• _Provided records_:
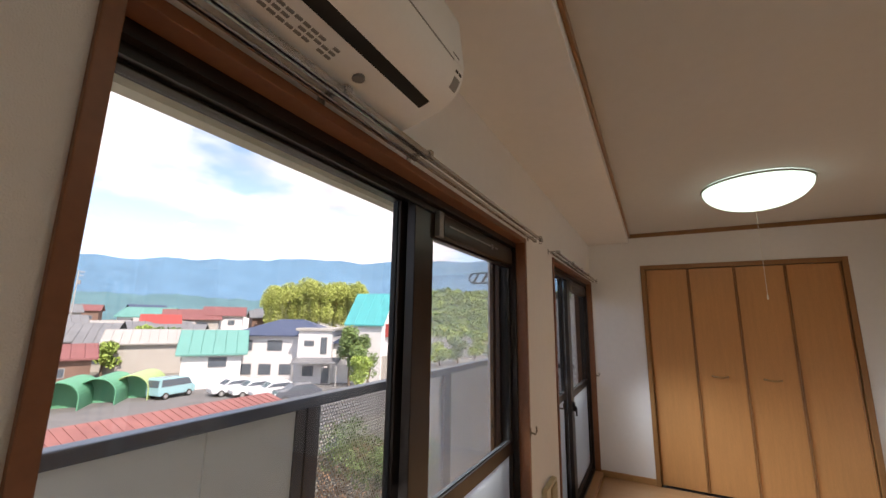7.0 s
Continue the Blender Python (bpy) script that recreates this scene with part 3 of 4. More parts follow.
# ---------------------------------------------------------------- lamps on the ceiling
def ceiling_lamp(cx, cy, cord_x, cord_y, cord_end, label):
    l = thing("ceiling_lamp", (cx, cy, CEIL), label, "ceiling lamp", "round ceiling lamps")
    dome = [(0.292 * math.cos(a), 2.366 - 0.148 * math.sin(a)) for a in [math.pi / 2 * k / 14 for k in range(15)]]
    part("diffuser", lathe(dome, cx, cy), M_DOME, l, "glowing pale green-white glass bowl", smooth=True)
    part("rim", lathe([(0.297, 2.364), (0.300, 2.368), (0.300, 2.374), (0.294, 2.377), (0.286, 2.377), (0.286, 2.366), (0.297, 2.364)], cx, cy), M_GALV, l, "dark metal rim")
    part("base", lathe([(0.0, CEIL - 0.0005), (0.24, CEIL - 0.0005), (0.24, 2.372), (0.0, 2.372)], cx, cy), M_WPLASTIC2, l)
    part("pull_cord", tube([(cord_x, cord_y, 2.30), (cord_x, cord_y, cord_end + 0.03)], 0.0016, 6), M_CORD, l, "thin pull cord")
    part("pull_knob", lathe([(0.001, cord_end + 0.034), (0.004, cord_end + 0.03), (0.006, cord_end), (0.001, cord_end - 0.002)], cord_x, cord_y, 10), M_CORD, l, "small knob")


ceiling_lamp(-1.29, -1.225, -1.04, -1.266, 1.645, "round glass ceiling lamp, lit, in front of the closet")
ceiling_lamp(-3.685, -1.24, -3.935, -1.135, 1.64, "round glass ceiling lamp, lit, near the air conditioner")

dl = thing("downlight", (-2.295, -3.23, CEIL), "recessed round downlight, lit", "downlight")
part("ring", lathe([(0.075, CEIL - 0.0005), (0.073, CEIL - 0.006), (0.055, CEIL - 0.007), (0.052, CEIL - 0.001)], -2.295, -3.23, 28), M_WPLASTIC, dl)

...

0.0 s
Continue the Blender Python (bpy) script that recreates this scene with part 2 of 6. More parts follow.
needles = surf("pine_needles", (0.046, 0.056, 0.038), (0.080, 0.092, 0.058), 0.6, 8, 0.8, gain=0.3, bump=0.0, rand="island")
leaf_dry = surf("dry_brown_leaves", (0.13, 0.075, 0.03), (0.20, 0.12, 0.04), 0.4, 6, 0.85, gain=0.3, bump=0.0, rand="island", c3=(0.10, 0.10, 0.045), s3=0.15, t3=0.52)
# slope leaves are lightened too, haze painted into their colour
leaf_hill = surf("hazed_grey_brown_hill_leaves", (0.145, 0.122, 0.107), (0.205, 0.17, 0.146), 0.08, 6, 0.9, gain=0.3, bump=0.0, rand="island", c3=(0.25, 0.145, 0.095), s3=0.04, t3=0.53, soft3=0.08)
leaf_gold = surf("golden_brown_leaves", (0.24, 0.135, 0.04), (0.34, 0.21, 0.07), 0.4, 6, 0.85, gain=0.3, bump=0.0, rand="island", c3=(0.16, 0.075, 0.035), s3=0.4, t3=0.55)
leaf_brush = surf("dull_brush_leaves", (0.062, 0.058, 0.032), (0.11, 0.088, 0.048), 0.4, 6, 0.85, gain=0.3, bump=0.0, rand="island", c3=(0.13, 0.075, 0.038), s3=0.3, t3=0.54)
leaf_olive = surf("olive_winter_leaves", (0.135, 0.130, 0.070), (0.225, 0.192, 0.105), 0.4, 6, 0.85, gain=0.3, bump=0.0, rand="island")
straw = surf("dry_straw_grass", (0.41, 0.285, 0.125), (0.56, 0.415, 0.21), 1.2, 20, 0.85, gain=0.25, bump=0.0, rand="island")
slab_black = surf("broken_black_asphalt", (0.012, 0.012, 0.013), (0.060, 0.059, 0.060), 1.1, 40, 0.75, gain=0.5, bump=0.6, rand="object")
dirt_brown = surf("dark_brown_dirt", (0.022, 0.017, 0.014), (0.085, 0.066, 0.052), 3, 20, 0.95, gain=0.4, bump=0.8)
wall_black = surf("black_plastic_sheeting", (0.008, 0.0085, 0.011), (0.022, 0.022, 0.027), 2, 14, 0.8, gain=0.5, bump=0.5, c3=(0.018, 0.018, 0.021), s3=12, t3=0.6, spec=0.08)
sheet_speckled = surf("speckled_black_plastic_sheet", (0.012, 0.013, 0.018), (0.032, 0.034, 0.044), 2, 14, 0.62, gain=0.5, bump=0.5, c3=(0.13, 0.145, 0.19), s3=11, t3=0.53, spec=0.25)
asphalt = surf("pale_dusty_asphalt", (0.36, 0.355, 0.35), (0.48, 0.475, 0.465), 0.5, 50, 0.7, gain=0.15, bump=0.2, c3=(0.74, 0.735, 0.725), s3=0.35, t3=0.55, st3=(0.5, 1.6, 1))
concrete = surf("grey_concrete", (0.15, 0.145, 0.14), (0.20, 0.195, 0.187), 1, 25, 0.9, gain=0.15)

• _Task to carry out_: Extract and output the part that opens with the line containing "4. More parts follow." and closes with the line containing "lathe([(0.001, cord_end +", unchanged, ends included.

• _The response_:
Continue the Blender Python (bpy) script that recreates this scene with part 3 of 4. More parts follow.
# ---------------------------------------------------------------- lamps on the ceiling
def ceiling_lamp(cx, cy, cord_x, cord_y, cord_end, label):
    l = thing("ceiling_lamp", (cx, cy, CEIL), label, "ceiling lamp", "round ceiling lamps")
    dome = [(0.292 * math.cos(a), 2.366 - 0.148 * math.sin(a)) for a in [math.pi / 2 * k / 14 for k in range(15)]]
    part("diffuser", lathe(dome, cx, cy), M_DOME, l, "glowing pale green-white glass bowl", smooth=True)
    part("rim", lathe([(0.297, 2.364), (0.300, 2.368), (0.300, 2.374), (0.294, 2.377), (0.286, 2.377), (0.286, 2.366), (0.297, 2.364)], cx, cy), M_GALV, l, "dark metal rim")
    part("base", lathe([(0.0, CEIL - 0.0005), (0.24, CEIL - 0.0005), (0.24, 2.372), (0.0, 2.372)], cx, cy), M_WPLASTIC2, l)
    part("pull_cord", tube([(cord_x, cord_y, 2.30), (cord_x, cord_y, cord_end + 0.03)], 0.0016, 6), M_CORD, l, "thin pull cord")
    part("pull_knob", lathe([(0.001, cord_end + 0.034), (0.004, cord_end + 0.03), (0.006, cord_end), (0.001, cord_end - 0.002)], cord_x, cord_y, 10), M_CORD, l, "small knob")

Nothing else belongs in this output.